Lipuš felt very isolated, and the job proved challenging because the diminutive company was competing against well-established, heavyweight organizations with dominant market positions. Even worse, once in this ill-fitting role, he found it hard to get out. “It was very difficult to quickly transition back into a more buy-side-focused role,” he says. “Employers and recruiters suddenly pigeonholed me into a different career path.”

 

It was a painful mistake, but in hindsight, Lipuš doesn’t regret it. “It was a naive mistake to move to join a firm lacking a good cultural fit and [with] poor leadership,” he says. “This career move taught me a lot about the values of a job role and about differing company cultures. It also taught me the particular pros and cons of small versus large and startup versus established organizations.”

 

Lipuš now believes joining the startup was “part of a bigger challenge, the challenge to understand about the vast diversity of possible career choices and figuring out personal strengths, suitability, preferences, and my long-term career direction,” he says. “That early bad decision evidenced my entrepreneurial ambitions and my willingness to take risks.

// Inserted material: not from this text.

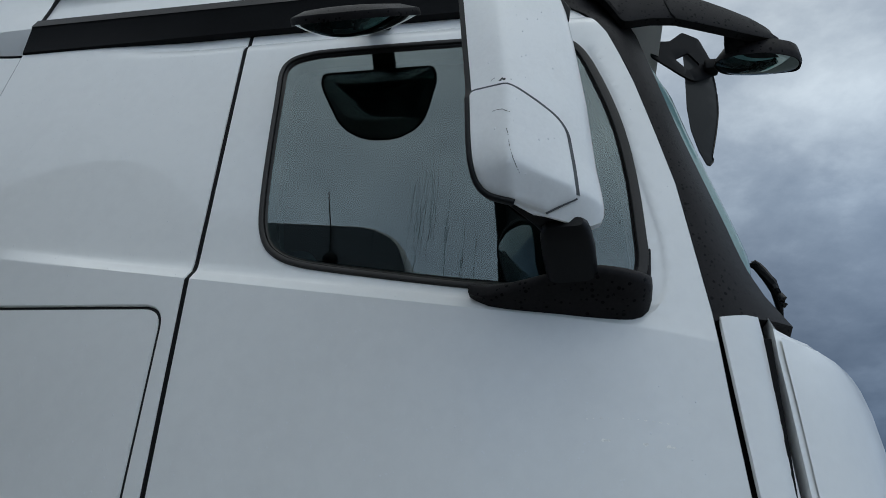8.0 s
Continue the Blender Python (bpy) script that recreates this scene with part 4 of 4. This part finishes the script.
# ---- undercarriage, so that the cab stands on the ground ----
def wheel(x, y, r, w):
    bm = loft([[(x + rr * math.cos(a), y + d, r + rr * math.sin(a)) for a in np.linspace(0, 2 * math.pi, 33)[:-1]] for d, rr in ((0, r * 0.6), (0, r * 0.9), (w * 0.1, r), (w * 0.9, r), (w, r * 0.9), (w, r * 0.6))], caps=False)
    ob = part("wheel", bm, TYRE, truck)
    part("rim", loft([[(x + rr * math.cos(a), y + d, r + rr * math.sin(a)) for a in np.linspace(0, 2 * math.pi, 33)[:-1]] for d, rr in ((0.01, r * 0.61), (0.06, r * 0.5), (0.08, r * 0.3), (0.0, r * 0.22), (0.0, r * 0.02))]), RIM, ob)


def undercarriage():
    for x in (-0.05, -3.6):
        wheel(x, 0.06, 0.5, 0.32)
        wheel(x, 2.12, 0.5, 0.32)
    for y in (0.85, 1.58):
        part("chassis_beam", block((-4.5, y, 0.75), (1.3, y + 0.08, 1.0), 0.01), STEEL, truck)
    for x in (-0.05, -3.6):
        part("axle", tube([(x, 0.2, 0.5), (x, 2.3, 0.5)], 0.07, 10), STEEL, truck)
    part("lower_cab", block((-0.78, 0.10, 0.98), (1.22, 2.40, 1.30), 0.03), PLASTIC, truck)
    part("bumper", block((0.62, 0.06, 0.35), (1.46, 2.44, 1.22), 0.06), PAINT, truck)
    part("side_skirt", block((-2.8, 0.04, 0.4), (-0.75, 0.10, 1.27), 0.02), PAINT, truck)
    part("side_skirt", block((-2.8, 2.40, 0.4), (-0.75, 2.46, 1.27), 0.02), PAINT, truck)


undercarriage()


# ---- rain beads and scuffs ----
def beads():
    rng = random.Random(7)
    bm = bmesh.new()

    def bead(x, y, z, r, nrm):
        q = Vector((0, 0, 1)).rotation_difference(nrm).to_matrix()
        rows = []
        for h, s in ((-0.04, 1.0), (0.15, 0.85), (0.25, 0.55), (0.285, 0.22)):
            rows.append([bm.verts.new(Vector((x, y, z)) + q @ Vector((s * r * math.cos(a), s * r * math.sin(a), h * r))) for a in (0, 1.047, 2.094, 3.1416, 4.189, 5.236)])
        for a, b in zip(rows, rows[1:]):
            for i in range(6):
                bm.faces.new((a[i], a[(i + 1) % 6], b[(i + 1) % 6], b[i]))
        bm.faces.new(rows[-1])

    n = 0
    while n < 2600:
        x, z = rng.uniform(-1.09, 1.08), rng.uniform(1.5, 2.97)
        if noise.noise(Vector((x * 2.3, z * 2.3, 1.7))) < rng.uniform(-1.1, 0.35):
            continue
        if inside((x, z), offset(WINDOW, -0.02)) or (x > 0.6 and 2.05 < z < 2.3) or x > lerp(FRONT_EDGE, z) - 0.02:
            continue
        if abs(x + 0.782) < 0.014 or abs(x - seam(z)) < 0.013 or (inside((x, z), offset(LOCKER, -0.006)) and not inside((x, z), offset(LOCKER, 0.018))):
            continue
        y = fairing_low(x, z) if x < -0.79 else side(x, z)
        bead(x, y, z, rng.choice((0.0007, 0.0009, 0.0010, 0.0012, 0.0014, 0.0016, 0.0020)), Vector((0, -1, 0.0)))
        n += 1
    for _ in range(45):
        x, z = rng.uniform(0.68, 0.83), rng.uniform(2.25, 2.8)
        if not lerp(SHELL_REAR, z) + 0.015 < x < lerp(SHELL_FRONT, z) - 0.015:
            continue
        bead(x, shell_y(x, z) - (0.007 if inside((x, z), COVER) else 0.0), z, rng.choice((0.001, 0.0015, 0.0025)), Vector((0, -1, -0.1)))
    ob = part("rain_beads", bm, WATER, None, "small clear beads of rain on white paint", 60)
    tagged(ob, category="rain", kind="stuff")


beads()


def rain_runs():
    rng = random.Random(11)
    bm = bmesh.new()

    def ribbon(path, r):
        loft([[(x - q, y, z), (x + q, y, z)] for (x, y, z), q in zip(path, r)], closed=False, bm=bm)

    for _ in range(22):
        x = rng.gauss(0.50, 0.07)
        if not 0.30 < x < 0.66:
            continue
        foot_z = 2.235 - 0.105 * (x - 0.3) + rng.choice((0, 0, 0.03, 0.08))
        z = foot_z + rng.uniform(0.04, 0.26) * (1.2 if 0.44 < x < 0.58 else 0.7)
        path, r = [], []
        while z > foot_z:
            path.append((x, pane_depth(x, z) - 0.0002, z))
            r.append(rng.uniform(0.0003, 0.0007) if rng.random() < 0.93 else 0.0013)
            z -= rng.uniform(0.006, 0.014)
            x += rng.uniform(-0.0022, 0.0022)
        if len(path) > 2:
            ribbon(path, r)
    for x0, z0 in ((0.93, 2.30), (0.945, 2.38), (0.915, 2.33)):
        ribbon([(x0 + rng.uniform(0.02, 0.03) + rng.uniform(-0.001, 0.001), pane_depth(0, z0) - 0.0002, z0 - 0.012 * k) for k in range(7)], [0.0007] * 7)
    ob = part("rain_runs", bm, RAIN_FILM, None, "thin runs of rain down the side window", 60)
    tagged(ob, category="rain", kind="stuff")


rain_runs()


def marks():
    def chip(pts, depth, mat, name, parent, w=0.003):
        bm = bmesh.new()
        rng = random.Random(len(pts) * 7 + int(abs(pts[0][0]) * 100))
        for x, z in pts:
            k = 6
            r = w * rng.uniform(0.5, 1.2)
            q = [(x + r * rng.uniform(0.5, 1.3) * math.cos(6.283 * i / k), z + r * rng.uniform(0.4, 1.0) * math.sin(6.283 * i / k)) for i in range(k)]
            bm.faces.new([bm.verts.new((a, depth(a, b) - 0.0006, b)) for a, b in q])
        part(name, bm, mat, parent, smooth=0)

    def scrapes(pts, w):
        for x, z in pts:
            chip([(x, z)], side, SCRAPE, "scrape", door, w)

    cov = cover_y
    def scratch(path, width, whole, seed):
        """A broken thin line of bare plastic."""
        rng = random.Random(seed)
        bm = bmesh.new()
        pts = dense(smooth_open(path), 0.0022, False)
        for (x0, z0), (x1, z1) in zip(pts, pts[1:]):
            if rng.random() > whole:
                continue
            a, b = Vector((x0, z0)), Vector((x1, z1))
            n = Vector((-(b - a).y, (b - a).x)).normalized() * width
            sides = [a + n * rng.uniform(0.3, 1.2), a - n * rng.uniform(0.3, 1.2), b - n * rng.uniform(0.2, 1.0), b + n * rng.uniform(0.2, 1.0)]
            bm.faces.new([bm.verts.new((p.x, cov(p.x, p.y) - 0.0006, p.y)) for p in sides])
        part("scratch", bm, CHIP, mirror_group, smooth=0)

    chip([(0.718, 2.463), (0.722, 2.465), (0.7255, 2.4635), (0.720, 2.4665)], lambda x, z: cov(x, z) - 0.001, CHIP, "paint_chip", mirror_group, 0.0045)
    chip([(0.7365, 2.463), (0.737, 2.465)], lambda x, z: cov(x, z) - 0.001, CHIP, "paint_chip", mirror_group, 0.0014)
    scratch([(0.700, 2.466), (0.703, 2.471), (0.708, 2.472)], 0.0006, 1.0, 3)
    scratch([(0.705, 2.395), (0.715, 2.3965), (0.724, 2.395), (0.730, 2.390), (0.737, 2.388)], 0.0008, 1.0, 4)
    scratch([(0.728, 2.362), (0.732, 2.351), (0.736, 2.333), (0.738, 2.315), (0.741, 2.303), (0.746, 2.286), (0.755, 2.266)], 0.0008, 0.5, 5)
    chip([(0.858, 2.214), (0.860, 2.213)], shell_y, CHIP, "paint_chip", mirror_group, 0.0022)
    scrapes([(0.86 + 0.0085 * i + 0.003 * (i % 3), 1.914 + 0.003 * math.sin(i * 0.22)) for i in range(17)], 0.002)
    scrapes([(x, 1.877 - 0.04 * (x - 0.9)) for x in (0.886, 0.891, 0.896, 0.955, 0.960, 0.997, 1.003, 1.007)], 0.0042)


marks()


# ---- what the window reflects: a tall lorry parked alongside ----
def lorry():
    v = thing("parked_lorry", "tall dark grey lorry cab with a whip aerial parked alongside", "lorry")
    prof = rounded([(-1.7, 0.9), (-0.05, 0.9), (-0.015, 2.66), (-0.03, 3.27), (-0.12, 3.49), (-0.29, 3.585), (-1.0, 3.645), (-1.6, 3.67), (-1.7, 3.52)], [0.05, 0.1, 0.2, 0.12, 0.08, 0.15, 0.15, 0.1, 0.08], 6)
    rows = []
    for y, s_ in ((-4.35, 0.97), (-4.32, 0.99), (-4.25, 1.0), (-1.95, 1.0), (-1.88, 0.995), (-1.84, 0.985)):
        rows.append([(-0.9 + (x + 0.9) * s_, y, 0.9 + (z - 0.9) * s_) for x, z in prof])
    part("cab_body", loft(rows), GREY_PAINT, v, smooth=40)
    part("chassis", block((-9.0, -3.6, 0.6), (-0.2, -2.6, 0.92), 0.02), STEEL, v)
    part("box_body", block((-9.2, -4.35, 0.95), (-1.75, -1.80, 4.0), 0.05), GREY_PAINT, v, "tall dark grey box body")
    for x in (-1.0, -6.8):
        for y in (-2.2, -4.3):
            bm = loft([[(x + rr * math.cos(a), y + d, 0.5 + rr * math.sin(a)) for a in np.linspace(0, 2 * math.pi, 25)[:-1]] for d, rr in ((0, 0.01), (0, 0.42), (0.03, 0.5), (0.27, 0.5), (0.30, 0.42), (0.30, 0.01))])
            part("wheel", bm, TYRE, v)
    a = part("aerial", tube([(-0.50, -1.825, 3.34), (-0.52, -1.825, 3.5), (-0.585, -1.825, 3.80)], [0.006, 0.004, 0.003], 6), PLASTIC, v, "thin whip aerial on a ball foot")
    bm = bmesh.new()
    bmesh.ops.create_uvsphere(bm, u_segments=12, v_segments=8, radius=0.045, matrix=Matrix.Translation((-0.50, -1.835, 3.335)))
    part("aerial_foot", bm, PLASTIC, a)


lorry()


def yard_lamp():
    p = thing("yard_lamp", "thin grey floodlight mast at the yard's edge", "lamp post", (30.2, -5.42, 0))
    part("mast", tube([(0, 0, 0), (0, 0, 6), (0, 0, 11.25)], [0.12, 0.10, 0.07], 10), GALV, p)
    part("floodlight", block((-0.25, -0.45, 11.22), (0.25, 0.45, 11.42), 0.04), STEEL, p)
    part("bracket", block((-0.06, -0.3, 11.12), (0.06, 0.3, 11.215), 0.01), STEEL, p)


yard_lamp()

It was a very valuable experience that prepared me in the long run to start my own business.”

 

And it also taught him how to not run a startup.

 

After leaving the startup, Lipuš built his career expertise working for a few other firms. As he progressed, he developed his goal to start and run his own business, which led to founding Neudata. Looking back on his experiences, he says, “Having experienced some great companies with many inspiring and positive experiences combined with a poorly run firm provided me a balanced exposure to challenges and opportunities in the market and, above all, became a great source of confidence, which one needs in abundance in starting up your own business.”